Let me start by explaining my workflow for a new Image Version:
- Use XD Packaging to build a headless VAST image with Seaside
- Test it locally on my Kubuntu 12.10 32 bit VM
- SFTP it to the test or production machine
- Kill the running image
- Restart the vm and image (I am working on starting it as a daemon, more on that in another post any time soon)
- Make a few short tests if it’s the production server or test as hard as possible if it is the test stage
- Leave the server alone and hope for paying customers (the application is not open to the public yet – although I had hoped to go public months ago)
So let’s pretend we forget step 4 before starting the new image. The old application is listening to a TCP/IP port and the new image tries to grab this port and listen to it from now on.
You’d expect the new image to tell you that it couldn’t setup its machinery (namely SST and a WASstServerAdaptor) by throwing an exception, so that you immediately know it didn’t start correctly.
Well, that’s what’s NOT happening. Old and new image seem to coexist in peace and harmony. In fact, the new image seems to think it has to be respectful and leave the field to the old guy who has so much experience with what it does. At least for now. Or maybe forever. Well, actually forever, because I never told the new image to try again any time later.
I had thought I was clever and had implemented the server startup method like this:
startServerAdaptor [ (WASstServerAdaptor port: self port) start. EsLogManager info: 'WASStServerAdaptor started on port: ' , port asString] on: Error do: [:ex | EsLogManager error: 'Seaside Adaptor couldn''t start due to: ' , ex description. ex pass].
And never worried about it again. Since most of the time I followed my workflow described above, all was fine.

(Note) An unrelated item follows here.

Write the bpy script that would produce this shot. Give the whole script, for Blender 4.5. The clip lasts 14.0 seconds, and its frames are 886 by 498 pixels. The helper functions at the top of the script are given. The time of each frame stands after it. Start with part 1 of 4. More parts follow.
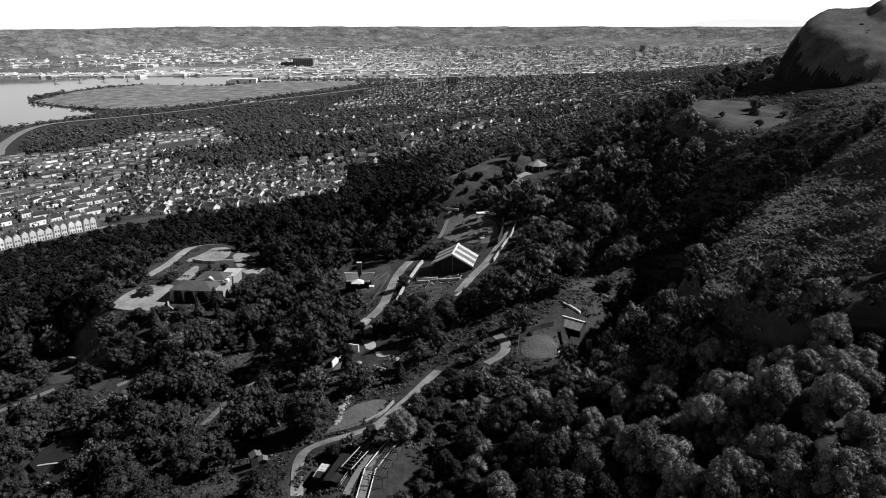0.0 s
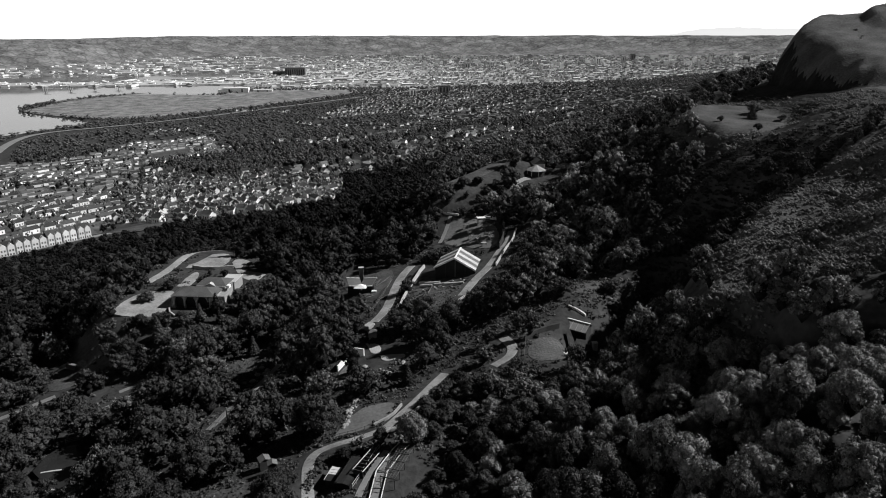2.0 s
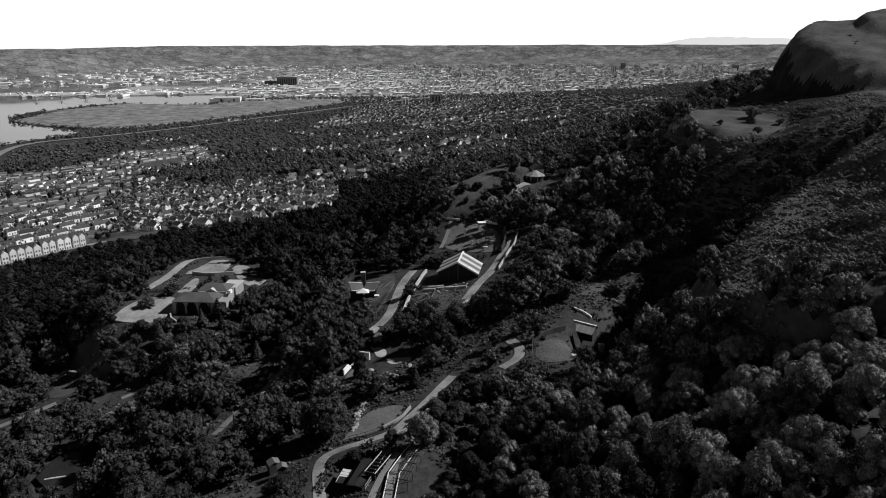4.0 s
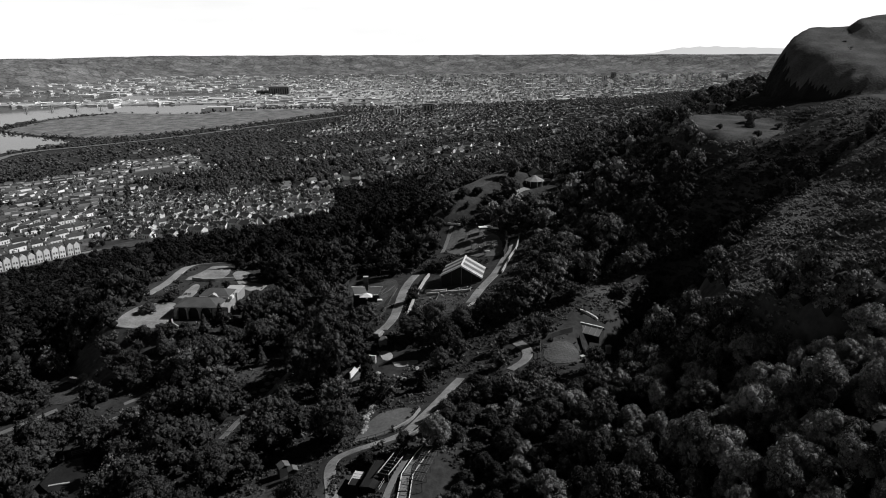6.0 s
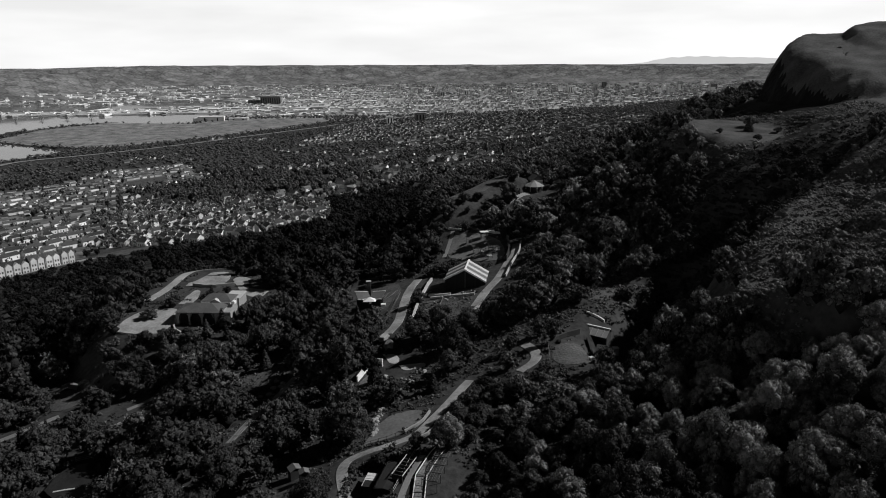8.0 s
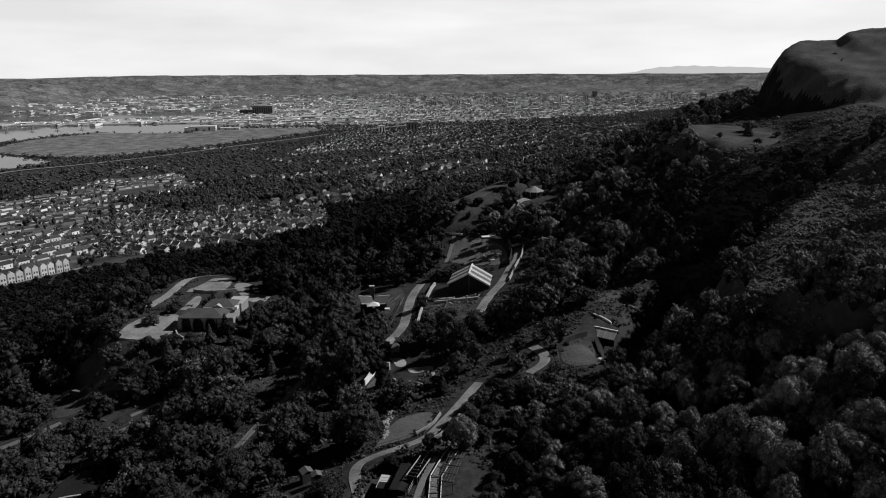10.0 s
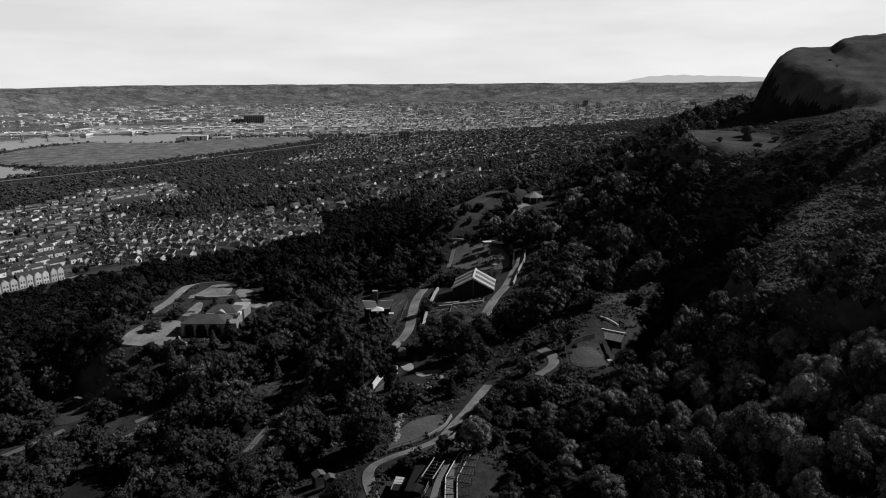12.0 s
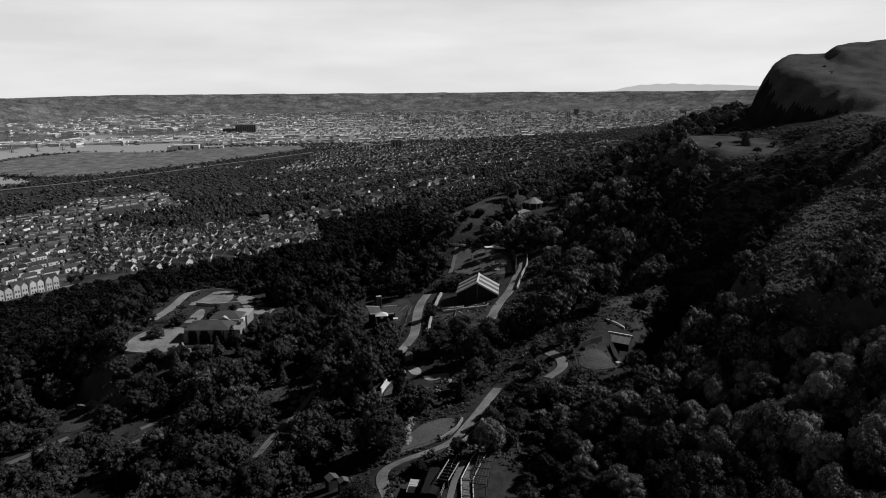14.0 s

Until one day I forgot step 4 and somewhat forgot about having forgotten it. The only thing I realized was that my application just refused to accept the bug fix I had added. It insisted on the old way of doing something wrong. On my local Kubuntu machine, the bug was fixed, but I double checked the .es files and the Package Contents Browser to see if the new methods really had been packaged.
It also ran on the test server.
Unfortunately, I came to the conclusion that there must be some tiny and surely tricky difference in the data on my test and production server. Something that even my bug fix didn’t handle. I really had to take a deep look at my test data and try to isolate the bug in this very special situation where the bug fix still wouldn’t work.
I won’t go into more detail about the things I did then. I’d turn red and to be honest, I don’t want to remember the details any more….
At one point in time (I guess it was in the bathroom or when I tried to fall asleep later that day or when I tried to fight the bug with eben more sugar) I decided to look at the problem from another perspective: maybe I was talking to the wrong image, even though my server startup code was so clever…
netstat -lnptu told me there was only one process listening to the port of my application. And that process was called esnx. All was good. Except for the fact that there were multiple processes running (ps aux | grep esnx). I knew that each image startup starts two or sometimes three es(nx) processes, but not more than 4. I was finally close to the solution: I had been talking to the old image all the time!
So what was happening:
The new image started, set up a WASstServerAdaptor that didn’t actually run, connected to the database, logged that all is good and it’s ready to answer requests. Since both old and new image logged to the same file (what a stupid mistake, btw.) everything looked good in the logs, the requests that were answered got logged as well, so from the log you could’t tell what’s happening. But it actually never really answered to http requests, because the already running image handled all of these. What a mess!!!
And all of that because the WASstServerAdaptor doesn’t throw an Error if it can’t start!
But there is a way to ask an adaptor if it is running and if you start two (or more) on the same port, only one of them will be running.
So here is my new startup code that handles the situation a bit better and will hopefully keep me from more new stupid errors (although I think now that I’ve learned this, I will not forget step 4 easily any more), because it will exit the image right after startup and write something to the log. I’ll probably also add Transcript output to this so that I can immediately see that the new image isn’t really active.
startServerAdaptor "self startServerAdaptor" |adaptor| [ (adaptor := WASstServerAdaptor port: self port) start. [adaptor isStarting] whileTrue: [ EsLogManager info: 'Waiting for the Adapter to finish starting'. (Delay forSeconds: 0.5) wait. ]. adaptor isRunning ifFalse: [Error signal: ('Adaptor is not Running - maybe port %1 is already in use?' bindWith: self port asString)]. EsLogManager info: 'WASStServerAdaptor started on port: ' , port asString] on: Error do: [:ex | EsLogManager error: 'Seaside Adaptor couldn''t start due to: ' , ex description. ex pass]
I am not really happy with this piece of code, because I think #start whould tell me if it couldn’t do its job (namely START and listen for requests), but I can run this twice now and get an error. And the server image quits immediately if it cannot handle requests, so I know something must be looked after. Here is a discussion thread I started on the VAST support group. I am eager to see if others agree they’d rather get an exception from #start or if there is anything I don’t know about how SST or TCP/IP in general works and that requires #start to not tell me about its inability to “start” in the way I mean “start”.